Going back to our table, if I created an index on just the UsefulColumn column there would be an overhead (with no compression) of approximately 1 byte for the IsDeleted column, 16 bytes for the AccountId, 2 * the average length of the LastName column, and 0 or 4 bytes for the internal uniquifier (only happens for duplicate last names). For my test data that's quite a bit of overhead:

1 + 16 + 2 * 12 + 0 = 41 bytes

However for the idx_1 index I defined above it's around only 1 bytes (1 for IsDeleted and 0 for the uniquifier, assuming not very many duplicate last names). The index is mainly large because I'm using wide columns as key columns. Keep in mind that the indexes will be the same size with your current clustering key, but changing the clustering key of the table to a thinner set of columns will greatly decrease the size of the index only defined on UsefulColumn.
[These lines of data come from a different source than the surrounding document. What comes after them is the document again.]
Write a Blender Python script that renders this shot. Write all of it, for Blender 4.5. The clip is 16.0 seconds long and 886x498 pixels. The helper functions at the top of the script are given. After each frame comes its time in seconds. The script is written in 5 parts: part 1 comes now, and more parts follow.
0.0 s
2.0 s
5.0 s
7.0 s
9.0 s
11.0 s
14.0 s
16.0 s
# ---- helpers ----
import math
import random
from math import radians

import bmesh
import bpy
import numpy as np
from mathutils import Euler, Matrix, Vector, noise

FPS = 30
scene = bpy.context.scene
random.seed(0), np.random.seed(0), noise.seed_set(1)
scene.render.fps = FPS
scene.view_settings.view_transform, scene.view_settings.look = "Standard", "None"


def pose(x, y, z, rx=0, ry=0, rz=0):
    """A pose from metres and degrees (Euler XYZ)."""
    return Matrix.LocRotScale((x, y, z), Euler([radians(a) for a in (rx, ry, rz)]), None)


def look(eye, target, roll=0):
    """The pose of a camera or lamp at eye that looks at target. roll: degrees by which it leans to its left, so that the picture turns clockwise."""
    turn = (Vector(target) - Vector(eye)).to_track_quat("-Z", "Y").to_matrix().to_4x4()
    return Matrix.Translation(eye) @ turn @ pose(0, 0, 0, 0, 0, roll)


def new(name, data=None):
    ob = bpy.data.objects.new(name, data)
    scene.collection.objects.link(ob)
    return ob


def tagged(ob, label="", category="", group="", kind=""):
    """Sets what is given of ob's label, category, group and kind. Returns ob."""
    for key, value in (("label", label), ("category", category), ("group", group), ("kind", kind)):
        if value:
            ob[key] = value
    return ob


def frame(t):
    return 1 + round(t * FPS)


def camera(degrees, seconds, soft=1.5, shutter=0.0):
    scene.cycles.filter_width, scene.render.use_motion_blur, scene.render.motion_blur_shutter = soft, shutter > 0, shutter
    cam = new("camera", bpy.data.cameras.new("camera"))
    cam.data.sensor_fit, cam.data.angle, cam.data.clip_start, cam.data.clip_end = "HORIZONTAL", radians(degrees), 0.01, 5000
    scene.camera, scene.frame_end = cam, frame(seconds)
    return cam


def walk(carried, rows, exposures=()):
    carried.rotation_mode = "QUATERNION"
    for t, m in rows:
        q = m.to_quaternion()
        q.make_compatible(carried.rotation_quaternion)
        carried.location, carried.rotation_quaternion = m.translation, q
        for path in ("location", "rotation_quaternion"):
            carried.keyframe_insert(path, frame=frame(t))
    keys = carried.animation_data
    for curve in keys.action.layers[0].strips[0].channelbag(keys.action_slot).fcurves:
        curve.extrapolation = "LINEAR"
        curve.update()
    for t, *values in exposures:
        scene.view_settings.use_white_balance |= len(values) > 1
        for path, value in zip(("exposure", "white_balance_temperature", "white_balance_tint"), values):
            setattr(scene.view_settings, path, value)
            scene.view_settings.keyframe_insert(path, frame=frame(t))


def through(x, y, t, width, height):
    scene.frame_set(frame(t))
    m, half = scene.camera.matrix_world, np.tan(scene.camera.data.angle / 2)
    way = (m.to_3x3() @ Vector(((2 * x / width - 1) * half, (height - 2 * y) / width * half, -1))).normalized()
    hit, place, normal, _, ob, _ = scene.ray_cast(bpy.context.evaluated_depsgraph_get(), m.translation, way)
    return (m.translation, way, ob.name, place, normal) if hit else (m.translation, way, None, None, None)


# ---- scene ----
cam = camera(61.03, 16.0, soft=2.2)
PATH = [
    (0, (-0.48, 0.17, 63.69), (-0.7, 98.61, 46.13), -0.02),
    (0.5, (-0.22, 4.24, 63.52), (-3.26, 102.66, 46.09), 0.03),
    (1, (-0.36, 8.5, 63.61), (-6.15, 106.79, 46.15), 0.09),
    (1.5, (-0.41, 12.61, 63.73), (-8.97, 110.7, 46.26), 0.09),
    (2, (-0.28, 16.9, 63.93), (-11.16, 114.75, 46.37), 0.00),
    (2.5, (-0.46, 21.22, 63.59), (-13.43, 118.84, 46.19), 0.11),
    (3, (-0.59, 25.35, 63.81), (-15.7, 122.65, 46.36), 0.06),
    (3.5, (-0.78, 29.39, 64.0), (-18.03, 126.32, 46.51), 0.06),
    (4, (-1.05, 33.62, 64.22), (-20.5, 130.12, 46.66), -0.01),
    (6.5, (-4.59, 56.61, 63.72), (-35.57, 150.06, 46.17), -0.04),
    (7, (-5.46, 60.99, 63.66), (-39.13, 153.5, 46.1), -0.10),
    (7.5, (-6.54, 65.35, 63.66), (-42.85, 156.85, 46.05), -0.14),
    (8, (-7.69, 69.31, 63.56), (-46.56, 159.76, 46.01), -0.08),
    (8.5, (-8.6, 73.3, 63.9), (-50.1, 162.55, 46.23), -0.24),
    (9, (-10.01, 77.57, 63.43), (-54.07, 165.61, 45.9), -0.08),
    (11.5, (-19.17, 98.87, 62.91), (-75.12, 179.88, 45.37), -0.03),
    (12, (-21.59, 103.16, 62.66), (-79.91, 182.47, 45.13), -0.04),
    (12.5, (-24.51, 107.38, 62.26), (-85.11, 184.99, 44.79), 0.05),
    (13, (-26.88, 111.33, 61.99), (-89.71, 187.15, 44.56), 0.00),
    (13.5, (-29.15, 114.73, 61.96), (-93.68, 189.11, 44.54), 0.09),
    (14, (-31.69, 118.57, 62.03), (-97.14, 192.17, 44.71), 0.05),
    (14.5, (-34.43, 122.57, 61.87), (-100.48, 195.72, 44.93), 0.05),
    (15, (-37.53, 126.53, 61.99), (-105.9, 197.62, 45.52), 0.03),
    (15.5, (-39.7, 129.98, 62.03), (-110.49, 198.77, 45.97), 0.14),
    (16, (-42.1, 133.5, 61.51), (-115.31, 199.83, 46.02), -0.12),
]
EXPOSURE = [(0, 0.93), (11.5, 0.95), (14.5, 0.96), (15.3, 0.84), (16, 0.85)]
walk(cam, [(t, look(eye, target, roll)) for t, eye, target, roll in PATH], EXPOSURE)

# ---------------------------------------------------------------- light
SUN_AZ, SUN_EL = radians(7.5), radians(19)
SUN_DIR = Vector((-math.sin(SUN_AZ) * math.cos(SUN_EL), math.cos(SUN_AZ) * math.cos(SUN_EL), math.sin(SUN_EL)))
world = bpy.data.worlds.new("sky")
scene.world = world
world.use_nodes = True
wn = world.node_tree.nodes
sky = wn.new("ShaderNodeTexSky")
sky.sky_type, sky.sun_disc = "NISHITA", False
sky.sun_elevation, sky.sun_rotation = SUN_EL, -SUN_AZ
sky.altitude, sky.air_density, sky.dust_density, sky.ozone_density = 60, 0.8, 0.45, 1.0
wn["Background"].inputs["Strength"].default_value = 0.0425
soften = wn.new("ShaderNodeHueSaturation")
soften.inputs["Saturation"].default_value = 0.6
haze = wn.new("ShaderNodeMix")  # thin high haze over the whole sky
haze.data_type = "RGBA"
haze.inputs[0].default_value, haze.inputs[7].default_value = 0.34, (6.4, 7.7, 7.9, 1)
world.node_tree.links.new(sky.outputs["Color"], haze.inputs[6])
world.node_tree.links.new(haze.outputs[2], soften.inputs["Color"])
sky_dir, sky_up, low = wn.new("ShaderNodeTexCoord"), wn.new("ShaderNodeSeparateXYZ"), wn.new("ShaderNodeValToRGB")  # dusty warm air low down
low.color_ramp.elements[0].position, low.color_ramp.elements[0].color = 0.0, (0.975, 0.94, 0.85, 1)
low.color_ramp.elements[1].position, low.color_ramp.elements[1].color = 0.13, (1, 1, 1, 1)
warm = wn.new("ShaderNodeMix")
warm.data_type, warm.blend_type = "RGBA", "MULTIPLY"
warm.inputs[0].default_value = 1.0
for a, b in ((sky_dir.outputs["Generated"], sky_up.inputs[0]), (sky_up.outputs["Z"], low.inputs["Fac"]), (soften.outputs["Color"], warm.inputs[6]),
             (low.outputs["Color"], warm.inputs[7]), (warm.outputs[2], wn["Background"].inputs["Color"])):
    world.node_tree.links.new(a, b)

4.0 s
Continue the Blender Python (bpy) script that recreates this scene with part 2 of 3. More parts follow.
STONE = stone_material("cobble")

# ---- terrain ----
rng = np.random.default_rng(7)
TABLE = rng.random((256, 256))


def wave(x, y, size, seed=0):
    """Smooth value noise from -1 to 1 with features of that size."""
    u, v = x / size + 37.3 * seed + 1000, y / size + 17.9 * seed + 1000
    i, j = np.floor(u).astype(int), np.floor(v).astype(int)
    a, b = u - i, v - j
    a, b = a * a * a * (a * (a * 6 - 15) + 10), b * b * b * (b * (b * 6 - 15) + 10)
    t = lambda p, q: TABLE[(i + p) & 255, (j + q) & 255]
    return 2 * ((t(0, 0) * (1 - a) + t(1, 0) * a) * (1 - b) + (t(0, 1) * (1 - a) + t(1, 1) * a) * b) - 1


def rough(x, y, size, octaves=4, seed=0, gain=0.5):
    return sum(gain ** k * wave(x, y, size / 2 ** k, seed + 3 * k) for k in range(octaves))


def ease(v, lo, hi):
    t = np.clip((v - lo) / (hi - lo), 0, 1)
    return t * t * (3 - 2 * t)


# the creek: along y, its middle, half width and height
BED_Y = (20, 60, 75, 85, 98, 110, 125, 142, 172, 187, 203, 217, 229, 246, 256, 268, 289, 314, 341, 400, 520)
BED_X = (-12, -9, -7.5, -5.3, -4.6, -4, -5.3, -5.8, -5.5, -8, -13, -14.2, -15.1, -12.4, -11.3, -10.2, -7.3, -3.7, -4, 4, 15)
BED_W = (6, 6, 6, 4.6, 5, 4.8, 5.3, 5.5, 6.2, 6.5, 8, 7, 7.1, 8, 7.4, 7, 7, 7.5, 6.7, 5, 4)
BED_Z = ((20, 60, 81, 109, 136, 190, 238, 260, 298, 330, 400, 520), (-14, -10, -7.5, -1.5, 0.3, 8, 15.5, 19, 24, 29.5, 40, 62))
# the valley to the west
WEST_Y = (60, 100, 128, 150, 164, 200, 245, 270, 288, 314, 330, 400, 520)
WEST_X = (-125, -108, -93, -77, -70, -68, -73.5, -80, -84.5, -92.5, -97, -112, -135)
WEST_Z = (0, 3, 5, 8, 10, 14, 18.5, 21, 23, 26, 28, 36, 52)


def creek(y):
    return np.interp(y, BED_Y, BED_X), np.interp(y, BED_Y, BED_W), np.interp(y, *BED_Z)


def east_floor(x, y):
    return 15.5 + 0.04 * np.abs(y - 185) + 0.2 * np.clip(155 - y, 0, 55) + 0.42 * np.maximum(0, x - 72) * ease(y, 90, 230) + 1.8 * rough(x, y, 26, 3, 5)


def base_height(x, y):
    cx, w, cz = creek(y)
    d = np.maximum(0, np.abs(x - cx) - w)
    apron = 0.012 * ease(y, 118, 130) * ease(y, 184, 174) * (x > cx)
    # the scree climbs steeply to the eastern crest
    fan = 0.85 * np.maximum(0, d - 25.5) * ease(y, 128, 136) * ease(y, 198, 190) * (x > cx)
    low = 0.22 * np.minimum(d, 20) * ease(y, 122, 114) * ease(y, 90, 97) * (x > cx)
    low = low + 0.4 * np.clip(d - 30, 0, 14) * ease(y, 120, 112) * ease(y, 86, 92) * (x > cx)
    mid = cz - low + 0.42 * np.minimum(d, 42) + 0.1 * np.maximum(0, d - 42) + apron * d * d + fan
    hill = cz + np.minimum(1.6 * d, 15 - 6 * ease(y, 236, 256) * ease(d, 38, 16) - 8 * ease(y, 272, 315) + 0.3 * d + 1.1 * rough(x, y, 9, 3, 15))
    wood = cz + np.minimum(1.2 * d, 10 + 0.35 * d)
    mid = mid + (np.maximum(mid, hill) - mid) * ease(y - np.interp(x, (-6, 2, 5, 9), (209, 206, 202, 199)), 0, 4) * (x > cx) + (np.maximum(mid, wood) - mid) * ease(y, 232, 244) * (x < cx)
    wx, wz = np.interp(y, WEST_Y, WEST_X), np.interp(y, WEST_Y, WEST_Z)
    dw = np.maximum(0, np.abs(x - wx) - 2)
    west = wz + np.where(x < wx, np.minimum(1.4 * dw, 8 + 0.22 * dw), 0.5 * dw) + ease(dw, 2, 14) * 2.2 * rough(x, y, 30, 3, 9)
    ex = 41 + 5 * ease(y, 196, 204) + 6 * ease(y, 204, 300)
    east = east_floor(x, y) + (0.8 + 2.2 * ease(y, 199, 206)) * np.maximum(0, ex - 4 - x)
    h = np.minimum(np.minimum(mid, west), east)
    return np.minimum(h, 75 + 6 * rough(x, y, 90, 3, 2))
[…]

For any TOP value I should get a nice index seek on the covering index. This query:

SELECT TOP (200000) [LastName], [UsefulColumn] 
FROM Users2
WHERE IsDeleted = 0 AND AccountId = 'FFA7D6D8-63E8-422B-B5E7-F7020871CDB4'
ORDER BY [LastName];

Has the following plan:

covering plan

Even if you need every single column from the table the index defined above can still give good enough performance. You'll get a key lookup for every row that you return. For a single end user, doing key lookup on 20 rows it shouldn't be noticeable. In your test you saw execution times of 3 ms and 18 ms. However, if you have a highly concurrent workload it could make a difference. Only you can evaluate that properly.

Even without the caveats above, when selecting many rows you may notice a large performance difference:

clust compare

The first query has an index hint to force the use of the index. The query optimizer thinks that plan will be much more expensive than the plan that uses the clustered index.

If I had to guess, I would say that you probably don't need to use a clustered index to perform your paging. If you have a lot of indexes on the table you might benefit from creating a new covering index for your pagination queries and by defining the clustered index on a smaller, unique set of columns.